The write back stage is where the results of the operation is saved back to the registers. Although not all instructions will write back to the register file (can you think of some which do not?), the add instruction does.

  1. Looking at the entire ISA, what are some of the instructions that will write back to a register? Where in the datapath would it get the values? add is an example that will take the output from the ALU and write it back. lhw will take the output from MEM and write it to a register. There are more not specified here.
  2. Let's create the write back phase so that it is able to write both ALU and MEM outputs to the Register File. Later, when you implement branching/jumping, you may need to add more to this mux. However, at the moment, we need to choose between the ALU and MEM outputs, as only one wire can end up being an input to the register file. Bring a wire from both the ALU and MEM, and connect it to a MUX.
  3. What should you use as the Select input to the MUX? What does the input depend on? This input should be able to choose between the two MUX inputs, ALU and MEM, which means that its value depends on which instruction is executing. This suggests that the input should originate from the Control Module, as the Control Module is responsible for figuring out which instruction is executing (using the opcode or funct).
  4. We now come to the second, and arguably more important, role of Control Modules - determining what values to output to the CPU, in order to control the path of execution. These values are called Control Signals.

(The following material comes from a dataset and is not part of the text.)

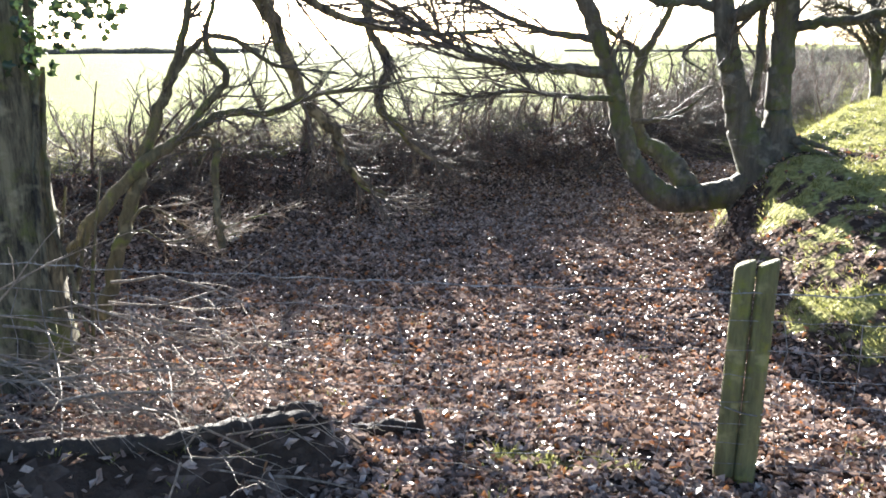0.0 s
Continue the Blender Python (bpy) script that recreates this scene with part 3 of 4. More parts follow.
big.limb([(6.38, 3.75, 1.64, 0.034), (6.26, 3.85, 1.49, 0.03), (6.11, 3.99, 1.43, 0.026), (6.02, 4.13, 1.46, 0.022), (5.94, 4.24, 1.39, 0.016), (5.90, 4.30, 1.52, 0.008), (5.88, 4.32, 1.67, 0.004)], "limb", 8, 6, 0.12, 19, 0.45, 0.006, 2)
big.limb([(5.95, 4.23, 3.08, 0.06), (5.66, 4.53, 2.86, 0.05), (5.53, 4.61, 2.65, 0.046), (5.40, 4.77, 2.51, 0.042), (5.37, 4.79, 2.29, 0.038), (5.42, 4.74, 2.01, 0.032), (5.61, 4.51, 1.90, 0.026), (5.76, 4.32, 2.02, 0.02), (5.91, 4.11, 2.18, 0.01)], "limb", 9, 7, 0.1, 16, 0.5, 0.007, 2, "", span=(0.25, 1))
big.limb([(5.42, 4.74, 2.03, 0.03), (5.31, 4.86, 2.23, 0.03), (5.12, 4.99, 2.35, 0.026), (4.85, 5.19, 2.44, 0.022), (4.54, 5.33, 2.39, 0.016), (4.41, 5.44, 2.57, 0.008), (4.28, 5.54, 2.74, 0.004)], "limb", 8, 7, 0.08, 25, 0.6, 0.007, 3)
big.limb([(6.17, 4.09, 2.96, 0.05), (5.97, 4.29, 2.73, 0.034), (5.85, 4.36, 2.52, 0.03), (5.66, 4.54, 2.41, 0.026), (5.40, 4.76, 2.26, 0.02)], "limb", 8, 6, 0.08, 16, 0.5, 0.007, 2)
big.limb([(6.63, 3.71, 2.52, 0.04), (6.38, 3.94, 2.44, 0.03), (6.18, 4.16, 2.34, 0.022), (5.92, 4.44, 2.24, 0.012)], "limb", 8, 6, 0.08, 14, 0.5, 0.006, 2)
big.limb([(6.47, 3.89, 2.64, 0.035), (6.30, 4.06, 2.34, 0.022), (6.18, 4.15, 2.10, 0.018), (6.05, 4.26, 1.86, 0.014), (6.03, 4.28, 1.77, 0.01), (5.82, 4.49, 1.60, 0.005)], "limb", 7, 6, 0.08, 16, 0.45, 0.005, 2)
big.limb([(6.25, 4.14, 2.37, 0.02), (6.38, 3.94, 2.34, 0.017), (6.48, 3.78, 2.36, 0.013), (6.55, 3.66, 2.24, 0.006)], "limb", 7, 5, 0.08, 11, 0.35, 0.005, 2)
big.limb([(7.52, 2.42, 0.30, 0.045), (7.46, 2.45, 0.60, 0.038), (7.38, 2.54, 0.95, 0.03), (7.23, 2.65, 1.24, 0.02), (7.10, 2.70, 1.33, 0.014), (6.89, 2.97, 1.26, 0.01), (6.62, 3.30, 1.14, 0.007), (6.38, 3.54, 1.03, 0.003)], "shoot", 7, 6, 0.05, 19, 0.5, 0.005, 2, "slim greenish shoot at the foot of the trunk", span=(0.35, 1))
big.limb([(7.46, 2.44, 0.45, 0.035), (7.42, 2.39, 0.90, 0.028), (7.45, 2.30, 1.47, 0.024), (7.40, 2.13, 1.75, 0.02), (7.45, 1.95, 2.01, 0.012)], "shoot", 7, 6, 0.05, 14, 0.5, 0.006, 2)
big.limb([(7.49, 2.50, 1.52, 0.012), (7.31, 2.72, 1.47, 0.01), (6.97, 3.02, 1.54, 0.008), (6.73, 3.31, 1.48, 0.006), (6.47, 3.59, 1.45, 0.003)], "shoot", 6, 6, 0.05, 36, 0.6, 0.005, 2, flatten=0.6)
roots(big, BIG_AT[0], BIG_AT[1], ((3.3, 1.3, 0.13), (3.8, 1.5, 0.11), (4.3, 1.4, 0.14), (4.8, 1.5, 0.12), (5.3, 1.4, 0.12)))
big.done()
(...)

    One example of this is the control signal that connects to the MUX from the previous step, which is commonly called WBSel. WBSel determines which value to write back to the register file.

    You can find more control signals on the lecture slides, and you'll need to define some yourself. If you find yourself needing a MUX, it's very likely that you'll need to define a control signal for it.

  5. There are a few ways of implementing the Control so that it can translate the opcode/functs to the corresponding instruction and then set the control signals correctly. One way to do so is outlined in lecture, using a ROM. The other method uses "AND" logic and "OR" logic to accomplish both tasks. If you are unfamiliar with it, review the slide now and try implementing it for the add instruction and the MemToReg control signal.
  6. Now that we have the inputs to the MUX sorted out, we need to wire the output. Where should the output connect to? Because the output is the data that you want to write into the Register File, it should connect to the Write Data input on the Register File.
  7. There are two more inputs on the Register File which are important for writing data: RegWEn and Write Register. One of these will come from the Instruction Decode stage and the other one will be a new control signal that you need to design. Please finish off the Write Back stage by these inputs on the Register File correctly.

If you have done all of the following steps correctly, you should have a processor that works for add instructions. For the rest of the project, you will be implementing more instructions in much of the same ways - connecting outputs to inputs, adding MUXes and other Logisim components, and defining new control signals. Hopefully, this will be an easier task now that you have a basic skeleton to work off of. Remember, the lecture slides have a lot of information already, and will help you to continue building on the circuits you have now. Good luck!